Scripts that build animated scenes
------------------------
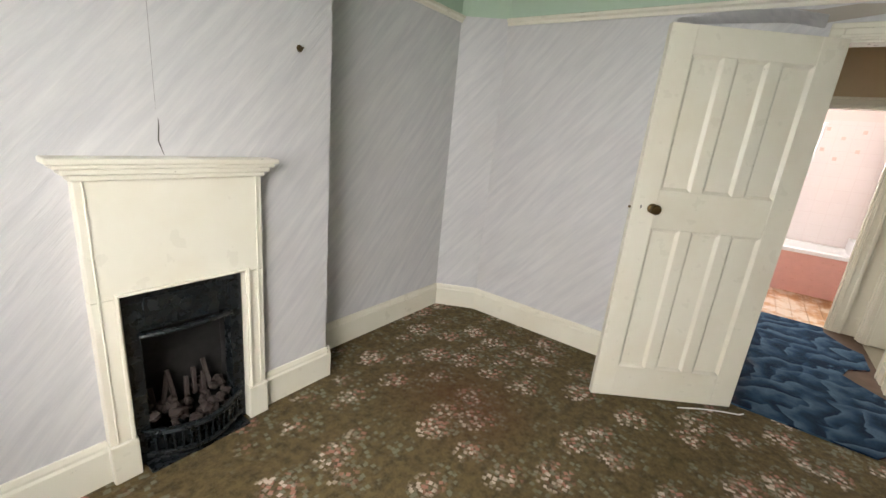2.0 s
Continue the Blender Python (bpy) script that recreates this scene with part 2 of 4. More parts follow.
def posy_rug(name):
    """Crimson pile with scattered posies of green, straw and lilac stitches that run one way."""
    k = Mat(name, (0.4, 0.02, 0.05), 0.95, spec=0.1)
    c = k.mix(k.ramp(k.noise(30, 4, rough=0.7), 0.4, 0.62), (0.40, 0.020, 0.052), (0.27, 0.012, 0.032))
    stitch = k.noise(1.0, 2, k.mapped((130, 20, 1)), 0.6)
    w = k.warp(k.uv, 0.018, 24)
    for col, shift, reach, lo, most in (((0.045, 0.05, 0.04), (0, 0, 0), 0.11, 0.30, 0.85), ((0.52, 0.40, 0.16), (0.045, 0.06, 0), 0.13, 0.47, 0.9), ((0.45, 0.38, 0.43), (-0.05, 0.06, 0), 0.14, 0.47, 0.9),
                                         ((0.48, 0.42, 0.40), (0.10, -0.05, 0), 0.12, 0.48, 0.7), ((0.52, 0.40, 0.16), (0.10, 0.11, 0), 0.10, 0.48, 0.8)):
        n = k.node("ShaderNodeMapping", Location=shift)
        k.link(w, n.inputs["Vector"])
        d = k.cells(3.5, n.outputs["Vector"], randomness=0.8)
        d.voronoi_dimensions = "2D"
        sep = k.node("ShaderNodeSeparateColor")
        k.link(d.outputs["Color"], sep.inputs["Color"])
        m = k.op("MULTIPLY", k.ramp(d.outputs["Distance"], reach, reach + 0.05, most, 0), k.ramp(stitch, lo, lo + 0.07))
        c = k.mix(k.op("MULTIPLY", m, k.ramp(sep.outputs["Blue"], 0.35, 0.5, 0.06, 1)), c, col)
    c = faded(k, c)
    pile = k.noise(420, 2)
    c = k.mix(k.ramp(pile, 0.3, 0.7, 0.25, 0.0), c, (0.10, 0.006, 0.014))
    k.colour(c)
    return k.bump(k.op("ADD", pile, k.noise(60, 3)), 0.8, 0.006).m


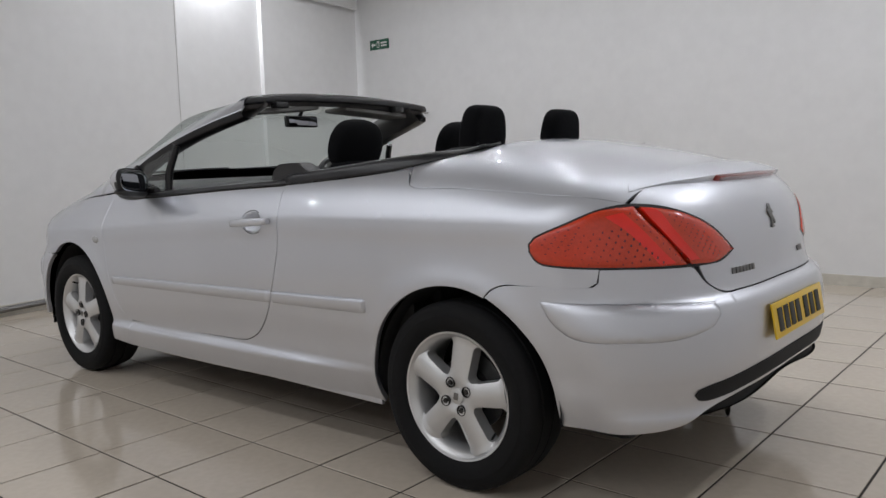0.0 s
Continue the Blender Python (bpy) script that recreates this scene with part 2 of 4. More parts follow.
------------------------
◆ Set problem ◆
Using the records above, output their complete text exactly, minus any images.

◆ Result of this exercise ◆
2.0 s
Continue the Blender Python (bpy) script that recreates this scene with part 2 of 4. More parts follow.
def posy_rug(name):
    """Crimson pile with scattered posies of green, straw and lilac stitches that run one way."""
    k = Mat(name, (0.4, 0.02, 0.05), 0.95, spec=0.1)
    c = k.mix(k.ramp(k.noise(30, 4, rough=0.7), 0.4, 0.62), (0.40, 0.020, 0.052), (0.27, 0.012, 0.032))
    stitch = k.noise(1.0, 2, k.mapped((130, 20, 1)), 0.6)
    w = k.warp(k.uv, 0.018, 24)
    for col, shift, reach, lo, most in (((0.045, 0.05, 0.04), (0, 0, 0), 0.11, 0.30, 0.85), ((0.52, 0.40, 0.16), (0.045, 0.06, 0), 0.13, 0.47, 0.9), ((0.45, 0.38, 0.43), (-0.05, 0.06, 0), 0.14, 0.47, 0.9),
                                         ((0.48, 0.42, 0.40), (0.10, -0.05, 0), 0.12, 0.48, 0.7), ((0.52, 0.40, 0.16), (0.10, 0.11, 0), 0.10, 0.48, 0.8)):
        n = k.node("ShaderNodeMapping", Location=shift)
        k.link(w, n.inputs["Vector"])
        d = k.cells(3.5, n.outputs["Vector"], randomness=0.8)
        d.voronoi_dimensions = "2D"
        sep = k.node("ShaderNodeSeparateColor")
        k.link(d.outputs["Color"], sep.inputs["Color"])
        m = k.op("MULTIPLY", k.ramp(d.outputs["Distance"], reach, reach + 0.05, most, 0), k.ramp(stitch, lo, lo + 0.07))
        c = k.mix(k.op("MULTIPLY", m, k.ramp(sep.outputs["Blue"], 0.35, 0.5, 0.06, 1)), c, col)
    c = faded(k, c)
    pile = k.noise(420, 2)
    c = k.mix(k.ramp(pile, 0.3, 0.7, 0.25, 0.0), c, (0.10, 0.006, 0.014))
    k.colour(c)
    return k.bump(k.op("ADD", pile, k.noise(60, 3)), 0.8, 0.006).m


0.0 s
Continue the Blender Python (bpy) script that recreates this scene with part 2 of 4. More parts follow.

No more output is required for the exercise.